DATA SEGMENT
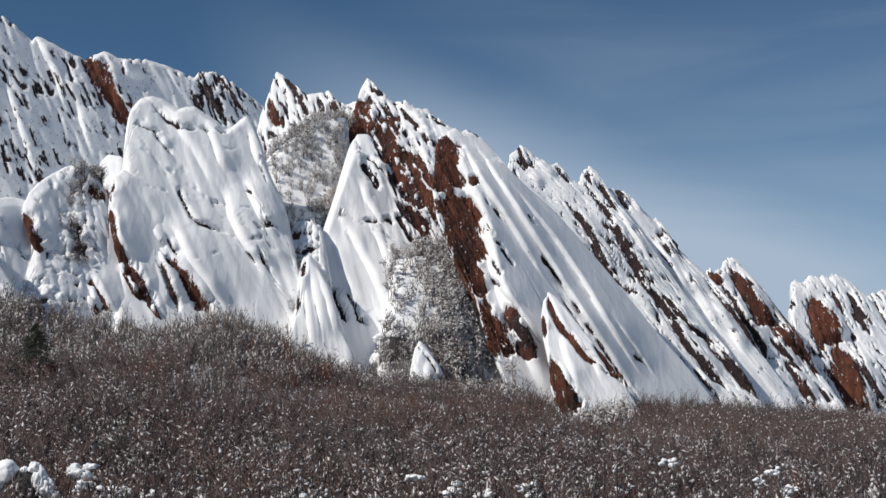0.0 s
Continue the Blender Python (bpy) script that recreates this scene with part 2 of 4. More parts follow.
def ground_height(x, y):
    foot = np.interp(x, FOOT[:, 0], FOOT[:, 1])
    near = foot * np.clip((y - 56) / 105, 0, 1)
    climb = np.maximum(0, y - np.interp(x, CLIMB[:, 0], CLIMB[:, 1])) * 0.9
    top = np.maximum(foot, np.interp(x, GULLY[:, 0], GULLY[:, 1]))
    z = np.minimum(near + climb, np.maximum(top, near)) if np.ndim(x) else min(near + climb, max(top, near))
    fade = 1 - smooth(330, 700, np.abs(y)) if np.ndim(y) else 1 - float(smooth(330, 700, np.array(abs(y))))
    return z * fade + 1.2 * (fbm(x * 0.06, y * 0.06, 0.5, 3, 5) - 0.5)


def axis(dense_lo, dense_hi, step):
    inner = np.arange(dense_lo, dense_hi + step, step)
    outer = np.geomspace(6, 4200, 26)
    return np.concatenate([(dense_lo - outer)[::-1], inner, dense_hi + outer])


def build_ground():
    xs, ys = axis(-110, 110, 1.4), axis(30, 300, 2.0)
    X, Y = np.meshgrid(xs, ys)
    Z = ground_height(X, Y)
    nx = len(xs)
    i = (np.arange(len(ys) - 1)[:, None] * nx + np.arange(nx - 1)).ravel()
    ob = sheet("ground", np.stack([X, Y, Z], -1).reshape(-1, 3), np.stack([i, i + 1, i + nx + 1, i + nx], 1), FRESH)
    tagged(ob, "snow-covered sloping ground under leafless brush", "ground", kind="structure")


build_ground()


# ---- rock fins ----
def fin(name, label, crest, foot, y0, lean, turn, pivot, dip, shear, step=0.3, jag=0.0, edge=(2.2, 3.0), swell=2.0, rib=0.5, rib_width=2.2,
        bare=0.0, bare_size=(1.2, 7.0), scarps=(), bands=(), steps=(), thick=0.4, seed=1, depth=10.0, powder=0.0, red=0.15, speck=0.0, patchy=0.3, clean=()):
    """A leaning slab of bedded rock. crest: (x, z) along its outline, from its left foot over its top to its right foot.
    lean: metres back for each metre up; turn: metres back for each metre to the right of pivot. shear: sideways slant of the mesh's columns. dip: metres by which the beds run to the right for each metre down. scarps, bands, steps: places where the surface steps up along the beds,
    bare red rock, bare dark rock, or snow over the step: their line, half widths at its ends, height, redness (below zero under snow). clean: round fields of unbroken snow (x, z, radius).
    bare: share of bare streaks between the snow; speck: fine stone showing through."""
    cx, cz = np.array([c[0] for c in crest], float), np.array([c[1] for c in crest], float)
    cp = cx + shear * cz
    p = np.arange(cp[0], cp[-1] + step, step)
    top = np.interp(p, cp, cz)
    if jag:
        teeth = fbm(p * 0.4, seed * 3.1, 0.0, 4, seed, 0.7)
        top = top + jag * 2.4 * (teeth - 0.5) * np.clip((top - foot) / 8, 0, 1)
    top = np.maximum(top, foot + 0.3)
    rows = max(8, int((top.max() - foot) / step))
    over = 4
    T = np.concatenate([np.linspace(0, 1, rows), np.ones(over)])[:, None]
    Z = foot + T * (top - foot)[None, :]
    P = np.broadcast_to(p[None, :], Z.shape).copy()
    back = np.concatenate([np.zeros(rows), np.arange(1, over + 1)])[:, None]
    X = P - shear * Z
    # distance to the outline rounds the rim backwards
    d = (top[None, :] - Z)
    side = np.minimum(P - p[0], p[-1] - P)
    d = np.minimum(d, side * 1.2 + 0.0)
    q = 1 - np.clip(d / edge[1], 0, 1)
    Y = y0 + lean * (Z - foot) + turn * (X - pivot) + edge[0] * (1 - np.sqrt(np.clip(1 - q * q, 0, 1)))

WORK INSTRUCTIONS
Output nothing except the lines from the line with "Continue the Blender" through the line with "return np.concatenate([(dense_lo - outer)[::-1], inner, dense_hi", copied exactly, end lines included.

SOLUTION FOR THIS PROBLEM
Continue the Blender Python (bpy) script that recreates this scene with part 2 of 4. More parts follow.
def ground_height(x, y):
    foot = np.interp(x, FOOT[:, 0], FOOT[:, 1])
    near = foot * np.clip((y - 56) / 105, 0, 1)
    climb = np.maximum(0, y - np.interp(x, CLIMB[:, 0], CLIMB[:, 1])) * 0.9
    top = np.maximum(foot, np.interp(x, GULLY[:, 0], GULLY[:, 1]))
    z = np.minimum(near + climb, np.maximum(top, near)) if np.ndim(x) else min(near + climb, max(top, near))
    fade = 1 - smooth(330, 700, np.abs(y)) if np.ndim(y) else 1 - float(smooth(330, 700, np.array(abs(y))))
    return z * fade + 1.2 * (fbm(x * 0.06, y * 0.06, 0.5, 3, 5) - 0.5)


def axis(dense_lo, dense_hi, step):
    inner = np.arange(dense_lo, dense_hi + step, step)
    outer = np.geomspace(6, 4200, 26)
    return np.concatenate([(dense_lo - outer)[::-1], inner, dense_hi + outer])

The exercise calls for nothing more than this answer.